Have you ever felt like all you say is yes? Yes to all the invitations, the events, the playdates, the work commitments. Have you ever felt smothered by the amount of items on your to do list? If your answer was “YES” to all of the above, you may just be addicted to answering questions with an affirmative. To be completely honest I am recovering YES addict. Saying NO is a huge challenge for me. I hate to disappoint people, and love to help people, over the years as a yoga teacher as I have gained more knowledge and experience I have been presented with some fantastic opportunities which I am so grateful for. I have put my nose to the grind stone and worked my butt off to get where I am today. I have doled out quite a few YES answers, and I am beyond thankful for the experiences and lessons brought by all the affirmative answers.
This blog is not about those yes answers; this blog is about how I am learning to say no. Lets be clear I have not completely mastered this technique, I am always in an ever evolving process. For myself and quite a few other yoga teachers I have found that this is a struggle, saying no, speaking up and using our voices. A huge number of teachers I work with and know began teaching because we felt yoga caused a huge shift for us in our lives personally and our wish is to share the blessing yoga has bestowed upon us with others. We say yes with the purest intentions and a desire to do really good work, to enrich and empower those around us with the tool of yoga. What happens when there isn’t a balance? What happens when all the answers are yes?
As a recovering YES addict I can tell you. I have taught workshops, a thousands of classes, taught fellow teachers, and now have been honoured to have been asked to be a lululemon ambassador. I am grateful for the YES’ that led to these amazing experiences. Unfortunately the abundance of YES answers have also led to some tough life lessons. In my efforts to become the best teacher I could be I forgot about myself. I have said yes to teaching classes when I didn’t have the time, when it was to my detriment physically, when it has been less than positive financially, when it was something I had no desire to do.
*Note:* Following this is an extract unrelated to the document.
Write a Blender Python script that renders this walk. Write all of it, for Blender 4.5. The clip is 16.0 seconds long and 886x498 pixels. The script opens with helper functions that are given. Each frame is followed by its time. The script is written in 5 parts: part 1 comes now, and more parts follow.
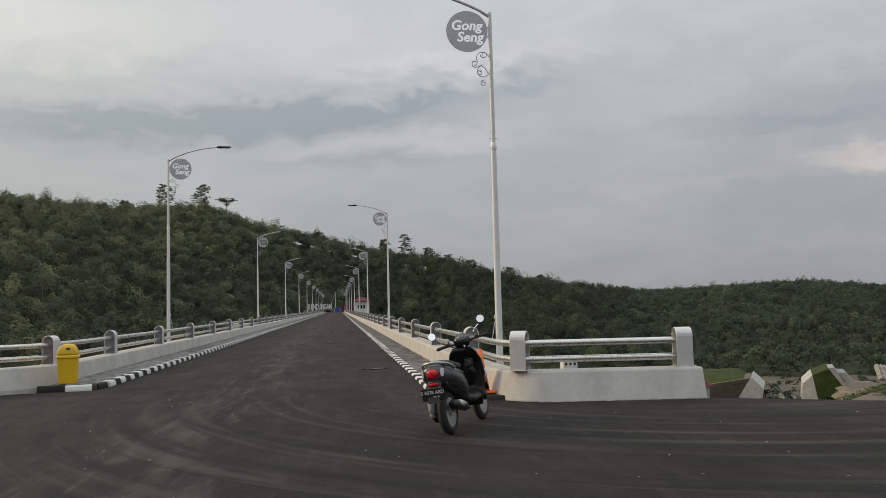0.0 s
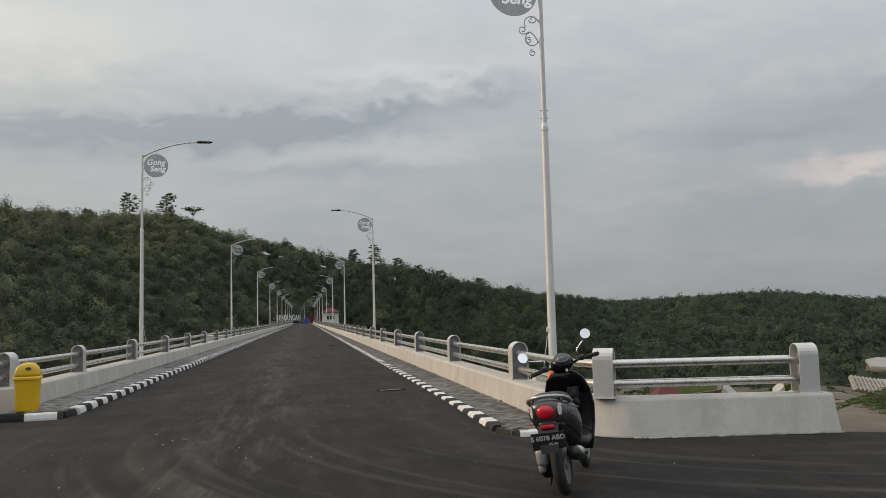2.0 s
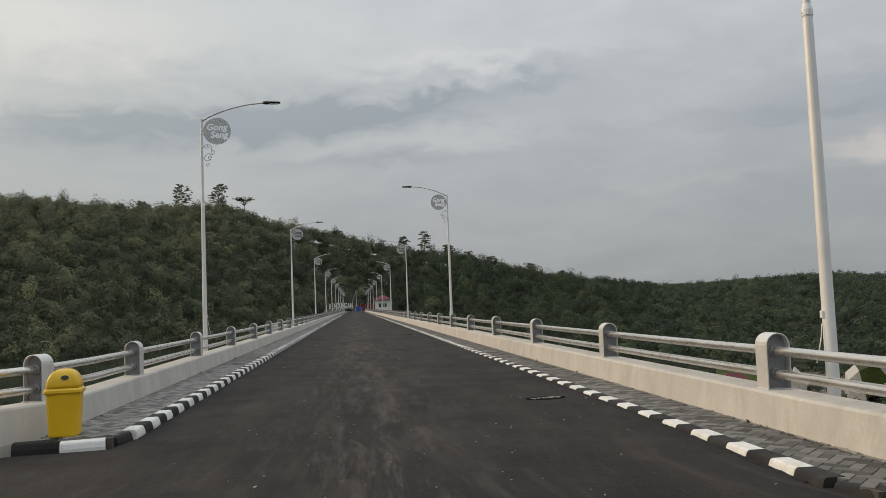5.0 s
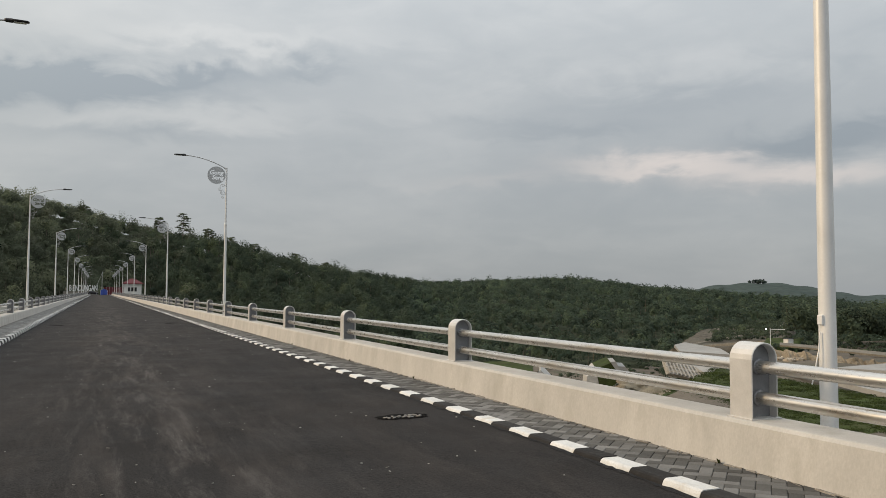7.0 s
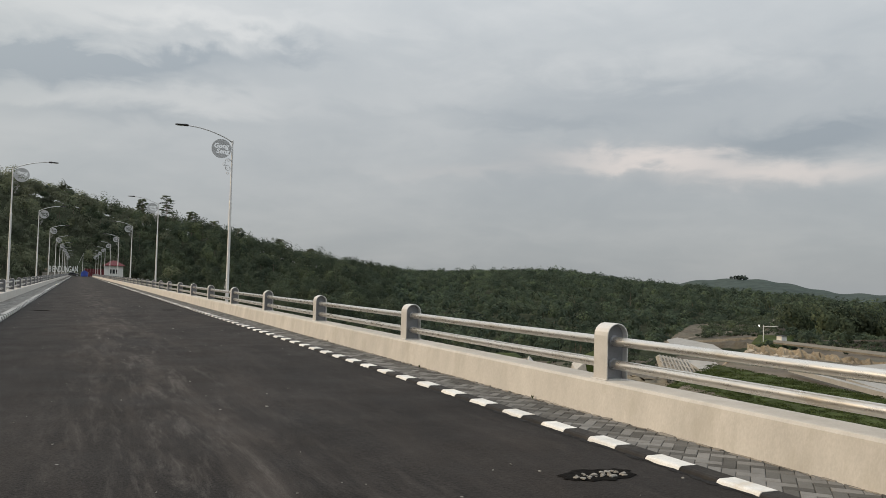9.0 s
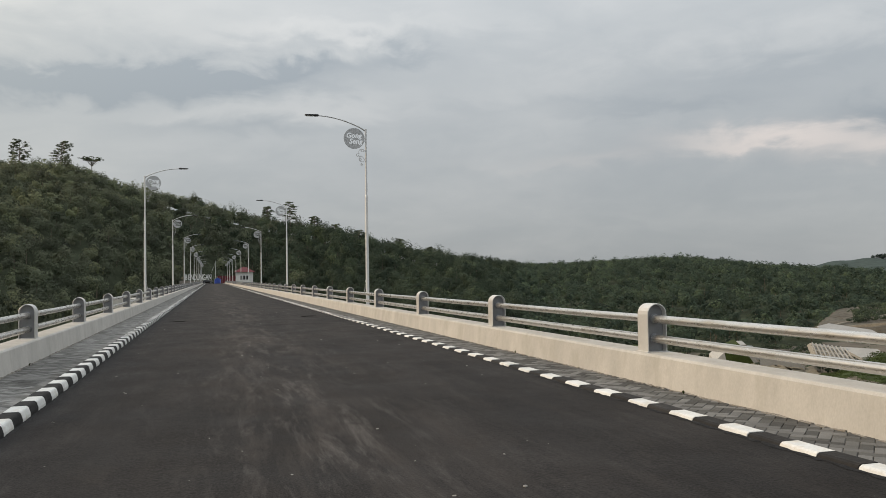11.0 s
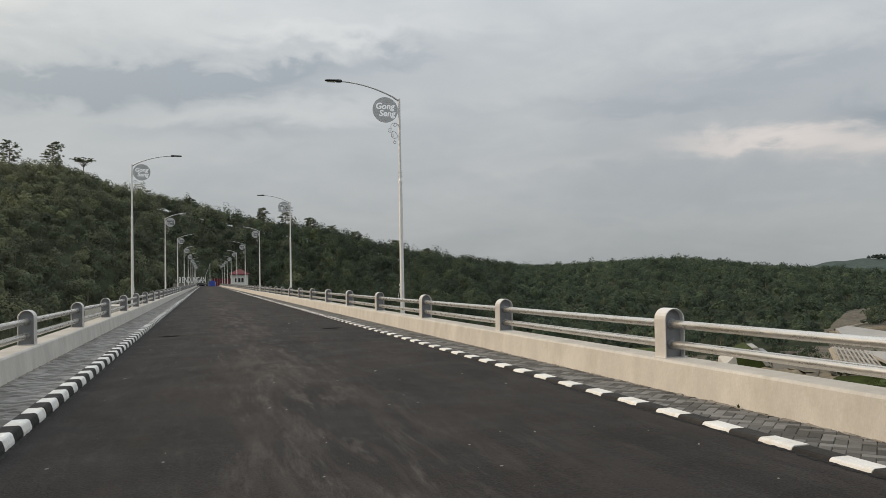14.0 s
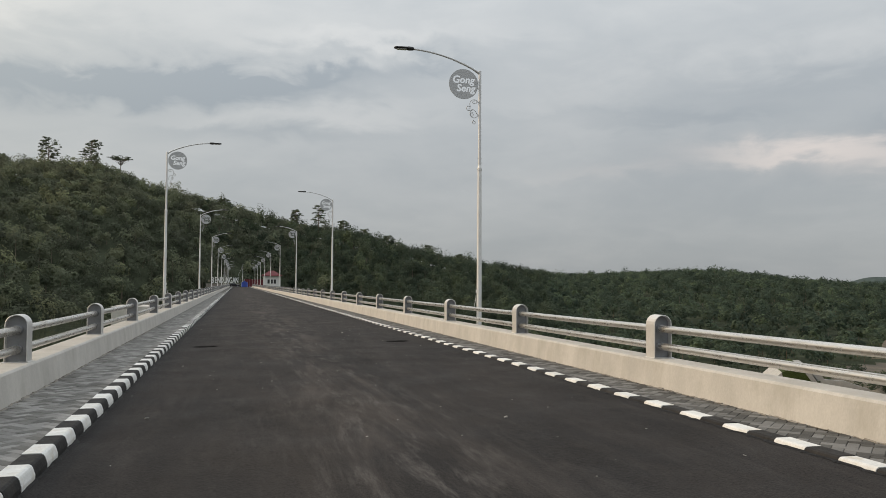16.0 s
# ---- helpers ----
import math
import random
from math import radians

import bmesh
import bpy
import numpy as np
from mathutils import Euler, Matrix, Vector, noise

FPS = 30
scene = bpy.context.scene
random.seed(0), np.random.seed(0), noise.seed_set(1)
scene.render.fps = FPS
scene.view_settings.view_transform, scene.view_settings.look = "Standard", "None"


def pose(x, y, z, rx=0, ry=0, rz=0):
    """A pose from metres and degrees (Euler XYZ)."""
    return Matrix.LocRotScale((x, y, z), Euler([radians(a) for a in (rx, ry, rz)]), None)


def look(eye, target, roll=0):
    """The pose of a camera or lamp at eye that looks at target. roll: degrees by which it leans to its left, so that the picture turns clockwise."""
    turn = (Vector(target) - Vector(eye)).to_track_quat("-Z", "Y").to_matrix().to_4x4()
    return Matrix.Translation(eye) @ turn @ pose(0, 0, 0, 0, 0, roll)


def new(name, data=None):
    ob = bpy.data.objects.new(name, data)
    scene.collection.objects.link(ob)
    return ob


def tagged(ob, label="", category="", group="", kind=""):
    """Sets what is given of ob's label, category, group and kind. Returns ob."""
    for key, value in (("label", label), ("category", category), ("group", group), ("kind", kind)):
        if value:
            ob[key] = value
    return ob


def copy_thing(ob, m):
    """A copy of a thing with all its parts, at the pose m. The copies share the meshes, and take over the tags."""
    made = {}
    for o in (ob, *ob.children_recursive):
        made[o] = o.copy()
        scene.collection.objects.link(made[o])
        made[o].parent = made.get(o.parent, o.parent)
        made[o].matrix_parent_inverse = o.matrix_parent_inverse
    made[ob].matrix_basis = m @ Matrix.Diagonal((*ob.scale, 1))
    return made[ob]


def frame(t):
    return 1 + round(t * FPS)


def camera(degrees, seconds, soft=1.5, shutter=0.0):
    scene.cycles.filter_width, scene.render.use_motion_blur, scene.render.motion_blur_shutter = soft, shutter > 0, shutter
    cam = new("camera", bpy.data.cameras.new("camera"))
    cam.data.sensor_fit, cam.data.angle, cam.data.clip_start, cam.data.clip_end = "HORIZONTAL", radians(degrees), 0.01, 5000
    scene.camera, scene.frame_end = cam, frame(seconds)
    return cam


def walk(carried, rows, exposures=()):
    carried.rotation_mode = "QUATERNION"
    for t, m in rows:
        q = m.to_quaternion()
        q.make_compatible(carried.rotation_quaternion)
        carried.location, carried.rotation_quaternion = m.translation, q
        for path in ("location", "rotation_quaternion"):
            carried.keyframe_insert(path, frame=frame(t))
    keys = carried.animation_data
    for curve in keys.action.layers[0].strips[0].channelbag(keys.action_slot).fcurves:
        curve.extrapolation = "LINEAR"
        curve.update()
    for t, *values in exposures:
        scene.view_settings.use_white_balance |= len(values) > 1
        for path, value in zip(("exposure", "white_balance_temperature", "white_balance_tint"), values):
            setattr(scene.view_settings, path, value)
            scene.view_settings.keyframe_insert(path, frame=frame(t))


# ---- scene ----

I have said yes when it has put my family in a tough position. I have said yes when I am drained, sick, and worn out. I have said yes when I should have said no. I have in the past and still do now struggle with bouts of anxiety and depression, stress is an aggravating factor for me. My desire to help people through yoga and willingness to say yes to every opportunity has led me to compromise my needs, my love of helping others has led me away from helping myself. I am so grateful for my yoga practice as it has allowed me to cultivate the skills to notice that this is happening and be cognizant of what a YES overload feels like in my body.
Yoga is an excellent tool to enrich the relationship to the self. Often in our society we are rushing from one thing to the next, the to do list gets longer and longer, and the connection between the mind body and spirit is placed on the back burner. We go on auto pilot, and by the time we notice that we are losing altitude its too late. Yoga is an opportunity to correct the free fall and comeback to cruising altitude. One of the greatest benefits I have discovered through a consistent and dedicated yoga practice is a keen self awareness. Next time you attend a yoga class pay attention to how often your teacher says “notice” or “feel” or “be aware of”. These cues are not accidental, they are completely intentional. They take us inside our bodies so that we can start to be sensitive and observe what comes up in the physical body through the practice. They also create space for us to observe the reactions, habits, tendencies within ourselves. We also have the opportunity to choose. Choose to take childs pose, choose to take that funky transition, or let it be. We can decide what serves us and what doesn’t.
Perhaps if this post resonates with you the next time you set to your mat allow your practice to be an occasion to say YES or say NO. Our yoga practice can serve as a conversation between mind body and spirit. Your quest as a practitioner is to remain engaged in the conversation. When we are engaged on the mat then we can start to nature that ability to move mindfully and align our actions with our intentions.
“You have to decide what your highest priorities are; and have the courage – presently, smilingly, non-apologetically to say no to other things. The way to do that is to have a bigger “yes” burning inside.”